Het Uwv heeft verzocht het verzoek om voorlopige voorziening af te wijzen.
4. De voorzieningenrechter komt tot de volgende beoordeling.
4.1.
Ingevolge de artikelen 8:104, eerste lid, en 8:108, eerste lid, van de Algemene wet bestuursrecht (Awb) in verbinding met artikel 8:81 van de Awb kan, indien tegen een uitspraak van de rechtbank of de voorzieningenrechter van de rechtbank hoger beroep is ingesteld, de voorzieningenrechter van de Raad op verzoek een voorlopige voorziening treffen indien onverwijlde spoed, gelet op de betrokken belangen, dat vereist.
4.2.
Bezien moet worden of op grond van een afweging van de wederzijds in aanmerking komende belangen al dan niet een voorlopige voorziening moet worden getroffen.
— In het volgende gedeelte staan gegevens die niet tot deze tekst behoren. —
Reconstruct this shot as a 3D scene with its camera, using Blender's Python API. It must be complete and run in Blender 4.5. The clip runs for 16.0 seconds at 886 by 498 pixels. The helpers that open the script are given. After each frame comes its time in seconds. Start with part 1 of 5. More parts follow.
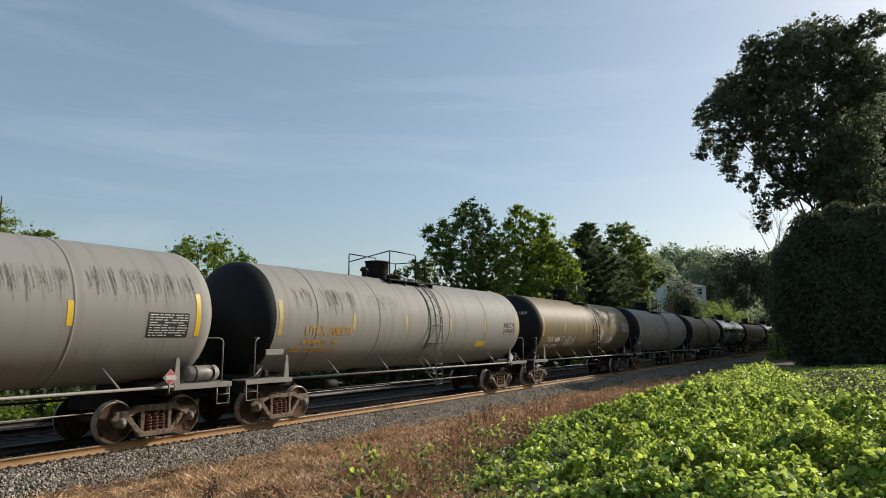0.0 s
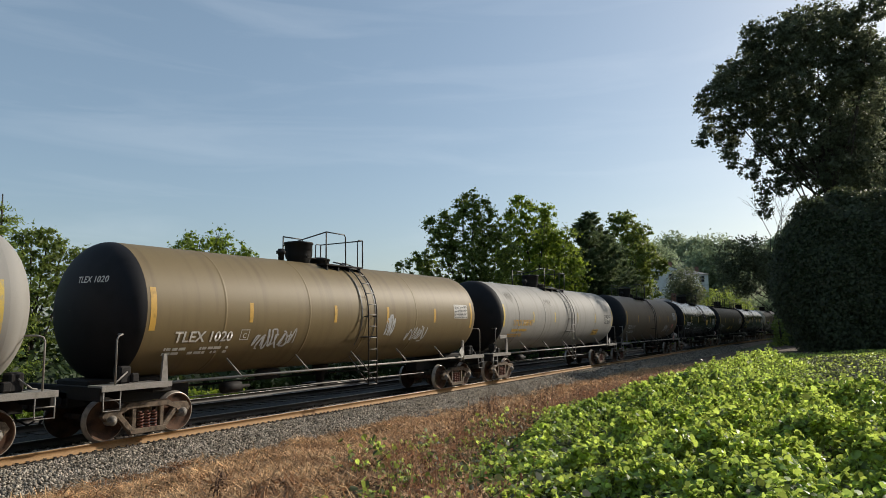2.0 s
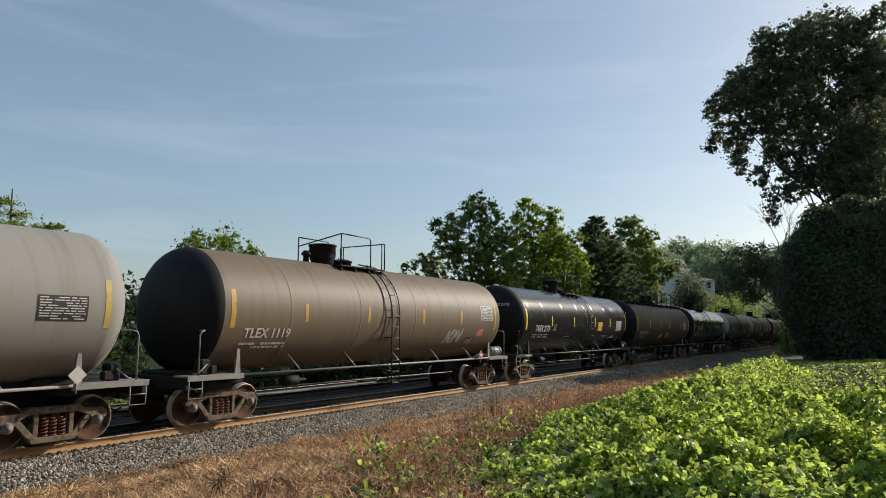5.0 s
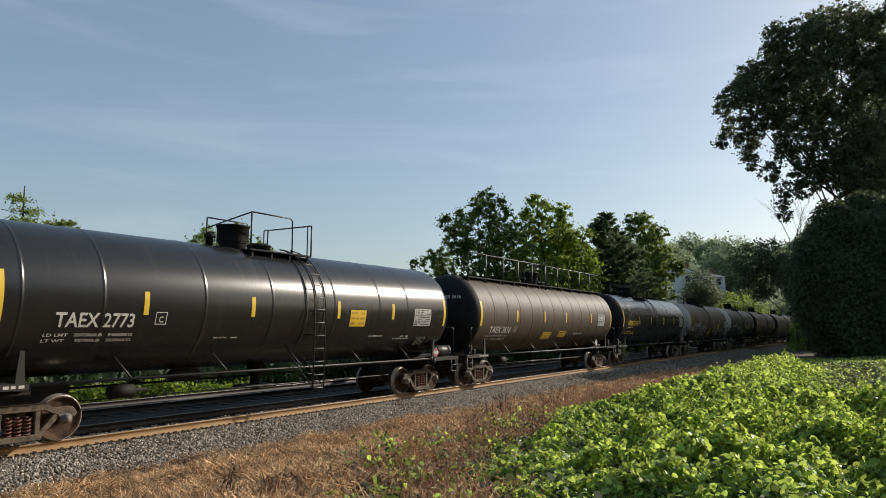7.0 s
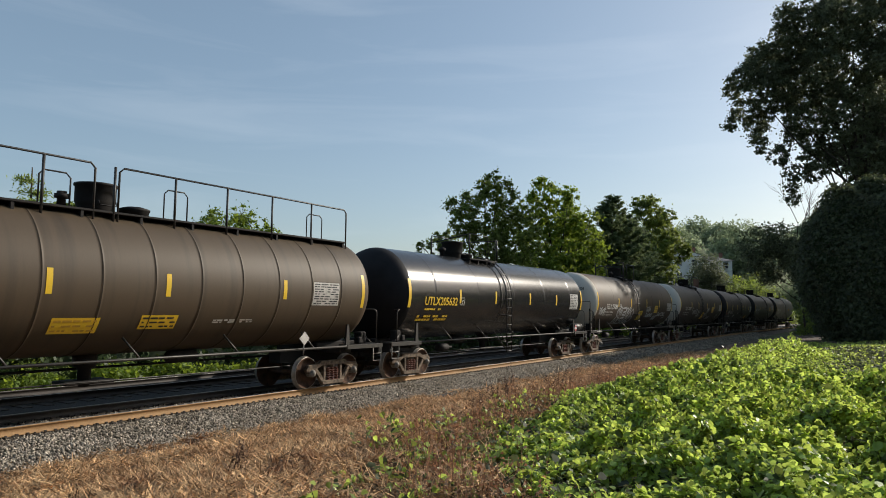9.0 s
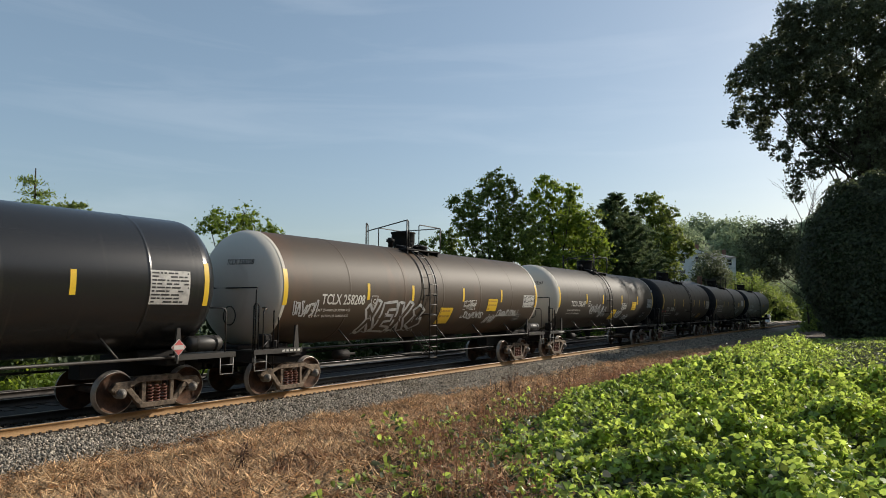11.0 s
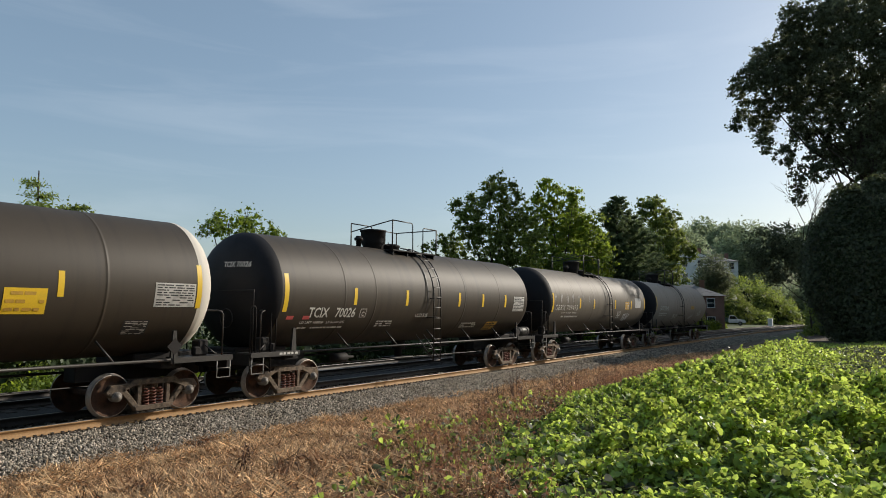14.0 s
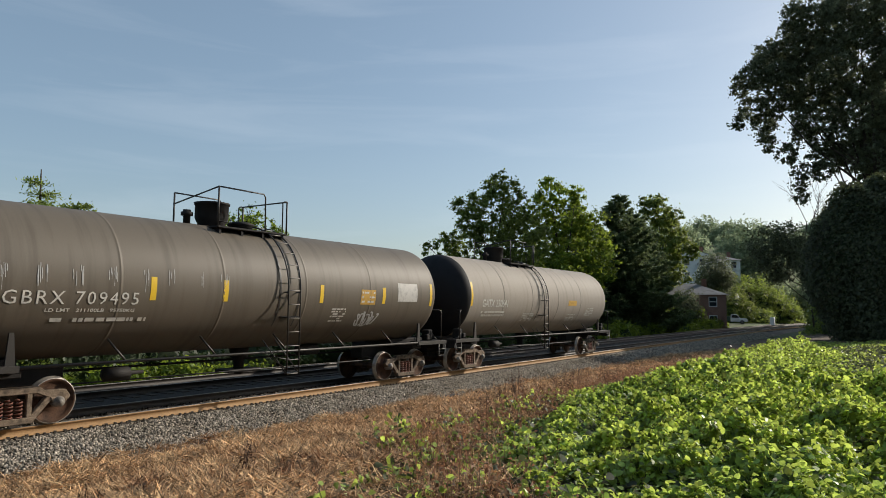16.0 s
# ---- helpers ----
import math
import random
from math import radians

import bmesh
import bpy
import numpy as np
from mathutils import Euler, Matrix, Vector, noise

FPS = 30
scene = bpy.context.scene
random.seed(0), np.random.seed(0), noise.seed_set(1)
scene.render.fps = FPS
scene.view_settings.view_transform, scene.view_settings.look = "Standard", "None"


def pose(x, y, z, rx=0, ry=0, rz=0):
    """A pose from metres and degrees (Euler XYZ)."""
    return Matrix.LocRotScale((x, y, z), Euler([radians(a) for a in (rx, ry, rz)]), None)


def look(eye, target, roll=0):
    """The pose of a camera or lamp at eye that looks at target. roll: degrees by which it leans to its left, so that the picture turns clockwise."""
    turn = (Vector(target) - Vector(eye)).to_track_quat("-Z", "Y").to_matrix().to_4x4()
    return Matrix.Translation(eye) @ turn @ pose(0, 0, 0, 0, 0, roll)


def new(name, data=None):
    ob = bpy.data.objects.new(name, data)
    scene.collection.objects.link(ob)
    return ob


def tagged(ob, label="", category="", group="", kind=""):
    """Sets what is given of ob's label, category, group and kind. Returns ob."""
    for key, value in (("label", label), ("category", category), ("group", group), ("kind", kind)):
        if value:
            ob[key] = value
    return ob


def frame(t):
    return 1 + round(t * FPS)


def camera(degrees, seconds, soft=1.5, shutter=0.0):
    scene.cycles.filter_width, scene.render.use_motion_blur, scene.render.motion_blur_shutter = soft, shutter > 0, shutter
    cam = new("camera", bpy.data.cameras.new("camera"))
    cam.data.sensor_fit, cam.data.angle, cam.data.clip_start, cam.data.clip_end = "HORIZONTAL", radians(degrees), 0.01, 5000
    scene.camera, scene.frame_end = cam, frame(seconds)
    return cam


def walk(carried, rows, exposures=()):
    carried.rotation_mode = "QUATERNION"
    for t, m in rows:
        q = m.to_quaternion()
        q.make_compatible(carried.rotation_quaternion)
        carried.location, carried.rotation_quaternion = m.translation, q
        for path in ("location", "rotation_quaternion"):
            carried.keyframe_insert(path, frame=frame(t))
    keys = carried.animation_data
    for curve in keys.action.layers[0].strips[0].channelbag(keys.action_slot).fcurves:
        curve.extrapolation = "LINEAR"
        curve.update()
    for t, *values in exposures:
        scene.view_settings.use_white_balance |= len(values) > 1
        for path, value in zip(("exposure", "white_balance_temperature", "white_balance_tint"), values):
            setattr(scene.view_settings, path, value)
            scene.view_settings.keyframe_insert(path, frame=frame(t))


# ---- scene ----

# x runs along the near track towards the far trees, y across it, z = 0 at the rail tops
EYE = (0.0, 0.0, 2.384)
cam = camera(66.76, 16.0, soft=0.9)
AIM = (  # seconds, heading from +y towards +x, pitch, lean
    (0.0, 58.349, 7.362, 0.205),
    (0.5, 58.347, 7.093, -0.371),
    (1.0, 58.313, 6.618, -0.661),
    (1.5, 58.263, 6.576, -0.675),
    (2.0, 58.205, 6.634, -0.651),
    (2.5, 58.085, 6.704, -0.352),
    (3.0, 58.079, 6.816, -0.052),
    (3.5, 58.021, 6.826, 0.151),
    (4.0, 58.014, 6.689, 0.258),
    (6.5, 57.030, 6.895, 0.387),
    (7.0, 56.922, 6.475, 0.418),
    (7.5, 56.872, 5.632, 0.456),
    (8.0, 56.703, 5.276, 0.652),
    (8.5, 56.606, 4.938, 0.666),
    (9.0, 56.402, 4.993, 0.669),
    (11.5, 56.140, 4.844, 0.347),
    (12.0, 56.116, 4.887, 0.364),
    (12.5, 56.041, 5.015, 0.354),
    (13.0, 56.014, 5.044, 0.414),
    (13.5, 55.992, 5.133, 0.469),
    (14.0, 55.976, 5.125, 0.508),
    (14.5, 55.949, 4.889, 0.580),
    (15.0, 55.902, 4.897, 0.545),
    (15.5, 55.872, 4.951, 0.595),
    (16.0, 55.824, 5.008, 0.539),
)
walk(cam, [(t, pose(*EYE, 90 + up, 0, -head) @ pose(0, 0, 0, 0, 0, lean)) for t, head, up, lean in AIM])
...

Daarbij komt ook in beeld de vraag of er een redelijke mate van waarschijnlijkheid bestaat dat de aangevallen uitspraak niet in stand zal blijven. Voor zover deze toetsing meebrengt dat het geschil in de bodemprocedure wordt beoordeeld, heeft het oordeel van de voorzieningenrechter een voorlopig karakter en is het niet bindend voor de beslissing in die procedure.
4.3.1.
Uit wat door verzoeker inzake zijn financiële situatie naar voren is gebracht, is aannemelijk geworden dat hij er spoedeisend belang bij heeft dat een voorlopige voorziening wordt getroffen. Het maandelijkse inkomen van verzoeker ligt onder de grens van het voor hem geldende sociaal minimum. Daarmee komt de vraag aan de orde of er een redelijke mate van waarschijnlijkheid bestaat dat de aangevallen uitspraak in hoger beroep niet in stand zal blijven. De beantwoording van die vraag vergt een onderzoek en een afweging die pas in de bodemprocedure ten volle kunnen geschieden. In het kader van dit verzoek komt de voorzieningenrechter tot de volgende afweging.
4.3.2.
Wat verzoeker in hoger beroep naar voren heeft gebracht vormt in essentie een herhaling van wat hij in beroep heeft gesteld. De rechtbank is gemotiveerd ingegaan op deze beroepsgronden en heeft met juistheid geoordeeld dat deze gronden niet slagen. De overwegingen die aan het oordeel van de rechtbank ten grondslag liggen worden vooralsnog geheel onderschreven. Hieraan voegt de voorzieningenrechter toe dat het enkele feit dat er circa twee jaar ligt tussen de datum in geding en het moment van beoordeling door de verzekeringsarts bezwaar en beroep, niet hoeft te leiden tot de conclusie dat het onderzoek onzorgvuldig heeft plaatsgevonden. Blijkens het rapport van 19 april 2018 heeft de verzekeringsarts bezwaar en beroep verzoeker op de hoorzitting gezien en onderzocht en alle in bezwaar overgelegde informatie van de behandelend sector – gedateerd rond de datum in geding – bij zijn beoordeling betrokken. Dit onderzoek is naar het voorlopig oordeel van de voorzieningenrechter voldoende zorgvuldig. Het herhaalde betoog dat verzoeker door zijn pijnklachten op 5 april 2016 niet in staat was zijn eigen werk te verrichten, heeft hij niet met (nieuwe) medische informatie onderbouwd. Gelet op het voorgaande bestaat er naar het oordeel van de voorzieningenrechter niet een redelijke mate van waarschijnlijkheid dat de aangevallen uitspraak in hoger beroep niet in stand zal blijven.
5. Gelet op hetgeen in 4.3.1 en 4.3.2 is overwogen zal de voorzieningenrechter het verzoek om een voorlopige voorziening afwijzen.
6. Voor een veroordeling in de proceskosten bestaat geen aanleiding.

BESLISSING

De voorzieningenrechter van de Centrale Raad van Beroep wijst het verzoek om een voorlopige voorziening af.
Deze uitspraak is gedaan door W.J.A.M. van Brussel, in tegenwoordigheid van L. Winters als griffier. De beslissing is uitgesproken in het openbaar op 10 december 2020.